Press Release

New River Light and Power wants to further penalize solar customers

Appalachian Voices is intervening to oppose a new “administrative” fee

CONTACT:

Dan Radmacher, (540) 798-6683, dan@appvoices.org

BOONE, North Carolina — Appalachian Voices submitted comments to the North Carolina Utilities Commission late yesterday as part of its intervention in the commission’s avoided cost proceeding opposing New River Light and Power’s request to add an $8.95 monthly “administrative” fee to the bills of its solar customers.

“New River’s solar policies already make it harder for customers who want to install solar systems to justify the investment, as evidenced by the fact that there are only 15 customer-owned solar systems in Boone,” said Rory McIlmoil, Senior Energy Analyst for Appalachian Voices. “This administrative fee would further disincentivize the adoption of solar and would penalize existing solar customers — actively impeding the ability of the town of Boone, Appalachian State University and North Carolina to meet their respective climate goals and clean energy targets.”

The new fee — amounting to $99 a year — would add insult to injury for New River’s solar customers, who are already forced to sell the electricity they generate on their property to the utility at a low, wholesale rate, and then buy back what they use at the utility’s higher retail rate.

“New River Light and Power has consistently changed the rules to the disadvantage of solar customers, so it’s time for the ‘buy-all, sell-all’ arrangement to change, too,” said Eric Plaag, a Boone resident who put rooftop solar on his home in 2015. “What we need is a rate for solar customers that encourages customer investment in solar.”

In comments to the Utilities Commission, Appalachian Voices noted that New River has submitted no information justifying its current, painfully-low avoided cost rate, or the need for this new administrative fee. For customers who provide solar power to the grid, avoided cost rates reflect, at a minimum, the utility’s savings from not having to produce or purchase that power itself. But such rates typically fail to reflect the additional value that distributed energy sources such as rooftop solar provide to the grid and utility.
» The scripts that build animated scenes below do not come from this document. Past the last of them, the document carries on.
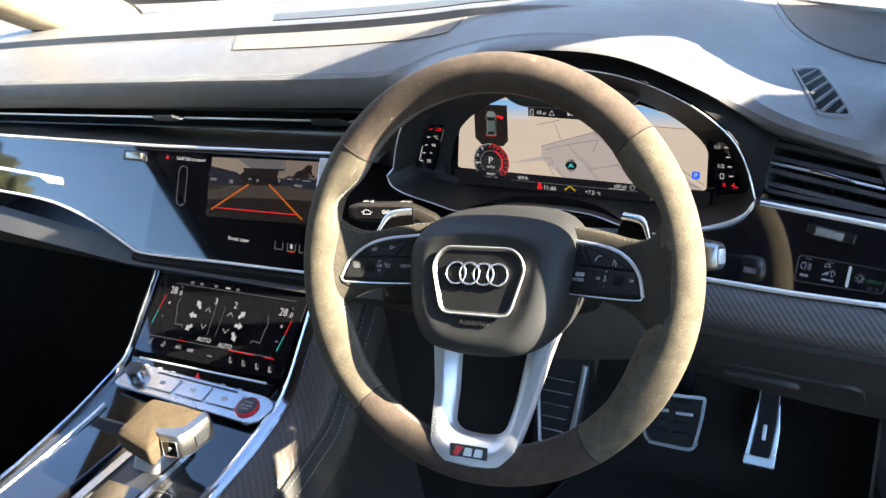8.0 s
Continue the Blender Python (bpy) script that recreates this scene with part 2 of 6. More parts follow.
def loft(lines, closed=False, cap=False, thick=0.0):
    """A skin through lines of equal count; with UVs in metres along both ways."""
    bm = bmesh.new()
    lines = [[Vector(p) for p in ln] for ln in lines]
    vs = [[bm.verts.new(p) for p in ln] for ln in lines]
    uv = bm.loops.layers.uv.new("UVMap")
    k = len(lines[0])
    s = [[0.0] for _ in lines]
    for r, ln in enumerate(lines):
        for i in range(k if closed else k - 1):
            s[r].append(s[r][-1] + (ln[(i + 1) % k] - ln[i]).length)
    t = [[0.0] * (k + 1)]
    for r in range(1, len(lines)):
        t.append([t[-1][i] + (lines[r][i % k] - lines[r - 1][i % k]).length for i in range(k + 1)])
    for r in range(len(lines) - 1):
        for i in range(k if closed else k - 1):
            j = (i + 1) % k
            try:
                f = bm.faces.new((vs[r][i], vs[r][j], vs[r + 1][j], vs[r + 1][i]))
            except ValueError:
                continue
            for lp, (a, b) in zip(f.loops, ((r, i), (r, i + 1), (r + 1, i + 1), (r + 1, i))):
                lp[uv].uv = (s[a][min(b, len(s[a]) - 1)], t[a][b])
    if cap and closed:
        bm.faces.new(list(reversed(vs[0])))
        bm.faces.new(vs[-1])
    if thick:
        bmesh.ops.recalc_face_normals(bm, faces=bm.faces)
        bmesh.ops.solidify(bm, geom=bm.faces[:], thickness=thick)
    return bm


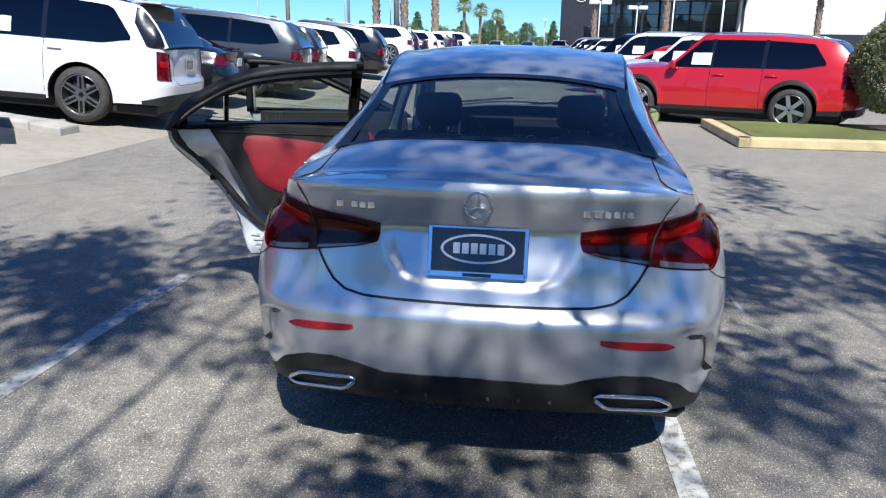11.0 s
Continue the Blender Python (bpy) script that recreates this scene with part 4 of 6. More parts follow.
# lamps, seams and fittings at the tail
for mirror in (True, False):
    sI, sS, sT = 0.325, 0.562, 1.088
    ct = lambda a: np.interp(a, (0.325, 0.40, 0.50, 0.585, 0.68, 0.80, 0.915, 1.01, 1.045, 1.068, 1.082, 1.088), (0.884, 0.895, 0.906, 0.917, 0.928, 0.938, 0.941, 0.936, 0.928, 0.916, 0.905, 0.896))
    cb = lambda a: np.interp(a, (0.325, 0.333, 0.40, 0.51, 0.62, 0.72, 0.80, 0.818, 0.83, 0.89, 0.96, 1.03, 1.065, 1.08, 1.088), (0.850, 0.826, 0.808, 0.791, 0.774, 0.763, 0.756, 0.756, 0.760, 0.789, 0.831, 0.863, 0.877, 0.886, 0.894))

    def band(name, a0, a1, v0, v1, off, mat, owner, label="", n=14, nv=4, rim=0.004):
        """A piece of the lamp between two stations, v being the share of its height."""
        a = np.linspace(a0, a1, n)
        q = np.linspace(0, 1, n)
        lo = cb(a) + (ct(a) - cb(a)) * np.interp(q, np.linspace(0, 1, len(v0)), v0)
        hi = cb(a) + (ct(a) - cb(a)) * np.interp(q, np.linspace(0, 1, len(v1)), v1)
        Z = lo[:, None] + (hi - lo)[:, None] * np.linspace(0, 1, nv)
        return sheet(name, B.skin(np.repeat(a[:, None], nv, 1), Z, off), mat, owner, label, rim=rim, mirror=mirror, flip=True)
    lamp = band("tail_lamp", sI, sT, (0, 0), (1, 1), 0.002, M["lamp_housing"], hero, "dark red wraparound tail lamp", 120, 16, 0.02)
    band("lamp_lens", sI, sT, (0, 0), (1, 1), 0.011, M["lens_over"], lamp, n=120, nv=16, rim=0.012).visible_shadow = False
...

Customers have long requested that New River switch from its unfair “buy-all, sell-all” or “forced sale” approach to solar, and instead switch to net-metering, which gives customers full credit for the energy use they offset and reimburses customers for the excess power they supply to the grid at the same rate that customers pay the utility for electricity.

There is a strong demand for solar among Boone residents, stifled by New River’s unjustified policies. A petition to the utility, the university and the Utilities Commission signed by 378 residents of the town and members of the Appalachian State University community asks the utility, which is owned by the university, to withdraw the request for a new administrative fee, replace the utility’s “forced sale” policy for solar customers with one that encourages customer-owned generation, and provide ample public input from the community as New River develops any new plans.

“The university and the town of Boone are really well-positioned to be true leaders on renewable energy,” said Rick Rheingans, a professor in the Department of Sustainable Development at Appalachian State University. “New River’s policies make it hard to do that. The town is trying, but for a utility that is part of a university that claims to be a leader in renewable energy to make it so hard for residents to do their part is just impossible to understand. Why would you make it harder for people to do this?”

Appalachian Voices is represented by the Southern Environmental Law Center in the utilities commission proceeding.

Appalachian Voices is a leading nonprofit advocate for a healthy environment and just economy in the Appalachian region, and a driving force in America’s shift from fossil fuels to a clean energy future.